L’évolution propose une réduction de la densité des secteurs encore à construire par une limitation des hauteurs de construction. Elle réduit également les contraintes paysagères et les tracés de voirie à respecter par les aménageurs pour leur laisser une plus grande marge d’initiative. Est-ce une bonne chose ?

Le projet actuel, même s’il comporte quelques faiblesses notamment en terme d’infrastructures de déplacement, répond à un impératif général en Europe : économiser la surface de terrain utilisée, c’est-à-dire densifier, tout en équilibrant cette densité par un cadre de vie de qualité (espaces naturels, services, espaces de vie, qualité des logements, durabilité, …). Pourquoi cet impératif ? Simplement pour prendre en compte deux réalités.
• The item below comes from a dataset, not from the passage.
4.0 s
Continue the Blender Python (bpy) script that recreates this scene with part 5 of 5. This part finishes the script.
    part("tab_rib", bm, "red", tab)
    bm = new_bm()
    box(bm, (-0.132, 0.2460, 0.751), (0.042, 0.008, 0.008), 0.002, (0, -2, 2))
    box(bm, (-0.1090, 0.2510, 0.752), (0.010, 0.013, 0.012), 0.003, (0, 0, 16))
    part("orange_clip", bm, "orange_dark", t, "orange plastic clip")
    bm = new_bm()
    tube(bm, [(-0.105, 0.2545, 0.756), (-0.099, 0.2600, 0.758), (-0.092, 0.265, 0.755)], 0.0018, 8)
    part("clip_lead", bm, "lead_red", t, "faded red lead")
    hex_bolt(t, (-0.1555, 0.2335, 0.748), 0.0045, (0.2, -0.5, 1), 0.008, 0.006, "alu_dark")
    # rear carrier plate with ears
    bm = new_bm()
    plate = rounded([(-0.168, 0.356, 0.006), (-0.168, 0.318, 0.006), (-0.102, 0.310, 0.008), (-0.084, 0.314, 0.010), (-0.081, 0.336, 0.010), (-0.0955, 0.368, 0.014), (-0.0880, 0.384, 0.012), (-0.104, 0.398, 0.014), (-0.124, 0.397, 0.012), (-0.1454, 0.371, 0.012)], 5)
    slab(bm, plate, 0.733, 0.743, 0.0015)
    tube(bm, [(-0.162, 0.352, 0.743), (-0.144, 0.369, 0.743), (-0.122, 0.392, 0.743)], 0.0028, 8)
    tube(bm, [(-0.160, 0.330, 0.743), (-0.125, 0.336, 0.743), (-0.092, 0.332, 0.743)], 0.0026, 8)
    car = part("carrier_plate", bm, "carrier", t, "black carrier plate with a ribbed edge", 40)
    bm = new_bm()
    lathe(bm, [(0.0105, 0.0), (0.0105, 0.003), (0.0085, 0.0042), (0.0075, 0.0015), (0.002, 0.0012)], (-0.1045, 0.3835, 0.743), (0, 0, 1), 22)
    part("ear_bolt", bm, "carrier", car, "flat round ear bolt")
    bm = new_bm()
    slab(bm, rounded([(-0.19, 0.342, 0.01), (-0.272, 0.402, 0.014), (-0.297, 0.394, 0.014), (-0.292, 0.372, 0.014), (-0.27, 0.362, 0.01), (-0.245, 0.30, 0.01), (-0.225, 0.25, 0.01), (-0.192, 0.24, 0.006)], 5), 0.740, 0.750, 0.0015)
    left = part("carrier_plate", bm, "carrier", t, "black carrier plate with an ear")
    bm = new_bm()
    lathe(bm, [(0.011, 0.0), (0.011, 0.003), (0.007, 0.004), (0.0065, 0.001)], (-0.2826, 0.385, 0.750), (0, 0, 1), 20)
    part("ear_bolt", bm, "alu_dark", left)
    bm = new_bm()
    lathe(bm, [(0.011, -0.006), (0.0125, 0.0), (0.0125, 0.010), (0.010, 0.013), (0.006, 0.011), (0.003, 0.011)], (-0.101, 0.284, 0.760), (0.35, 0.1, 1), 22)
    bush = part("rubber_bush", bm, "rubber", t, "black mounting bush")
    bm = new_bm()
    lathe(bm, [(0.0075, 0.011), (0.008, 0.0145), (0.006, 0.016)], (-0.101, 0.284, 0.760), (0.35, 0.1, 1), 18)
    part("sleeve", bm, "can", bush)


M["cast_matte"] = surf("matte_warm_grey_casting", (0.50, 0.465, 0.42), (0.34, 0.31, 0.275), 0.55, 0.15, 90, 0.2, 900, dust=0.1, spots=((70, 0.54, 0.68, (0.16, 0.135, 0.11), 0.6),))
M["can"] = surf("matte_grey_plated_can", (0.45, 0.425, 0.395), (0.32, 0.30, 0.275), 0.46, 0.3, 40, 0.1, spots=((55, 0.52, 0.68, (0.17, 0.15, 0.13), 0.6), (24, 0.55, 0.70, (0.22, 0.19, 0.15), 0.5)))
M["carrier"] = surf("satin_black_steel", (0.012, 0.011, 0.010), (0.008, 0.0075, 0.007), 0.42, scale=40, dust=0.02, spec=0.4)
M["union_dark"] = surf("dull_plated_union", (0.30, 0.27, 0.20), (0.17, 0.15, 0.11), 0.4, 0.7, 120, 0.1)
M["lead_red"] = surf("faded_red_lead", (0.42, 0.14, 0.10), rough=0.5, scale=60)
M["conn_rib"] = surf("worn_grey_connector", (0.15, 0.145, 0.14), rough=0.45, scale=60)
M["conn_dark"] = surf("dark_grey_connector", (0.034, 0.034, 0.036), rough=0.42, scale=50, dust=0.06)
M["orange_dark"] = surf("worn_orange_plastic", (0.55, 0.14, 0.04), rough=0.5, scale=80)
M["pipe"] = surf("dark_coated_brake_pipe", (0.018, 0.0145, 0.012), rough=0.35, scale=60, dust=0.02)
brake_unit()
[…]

D’une part l’étalement urbain consomme des terres agricoles et des espaces naturels qui ne seront jamais récupérés et dont nous avons besoin, à la fois pour nous nourrir et pour protéger une biodiversité menacée dont dépend aussi notre propre avenir. D’autre part cet étalement rend coûteux la mise en place des réseaux associés (voirie, eaux, communications, etc) , ne permet pas la mise en place d’un réseau efficace de transports en commun (allongement des trajets et donc faible fréquentation des transports en commun au profit de la voiture individuelle, augmentant ainsi la consommation d’énergie et son impact sur le réchauffement climatique), et ne permet pas une véritable vie de quartier organisée autour de services et commerces économiquement viables.

Limiter délibérément la densité est donc à la fois une erreur au regard des enjeux, mais également une faute au regard de la loi. En effet, le législateur, conscient de ces enjeux au niveau national, a produit un cadre juridique qui impose aux communes un usage économe des sols et une densité accrue.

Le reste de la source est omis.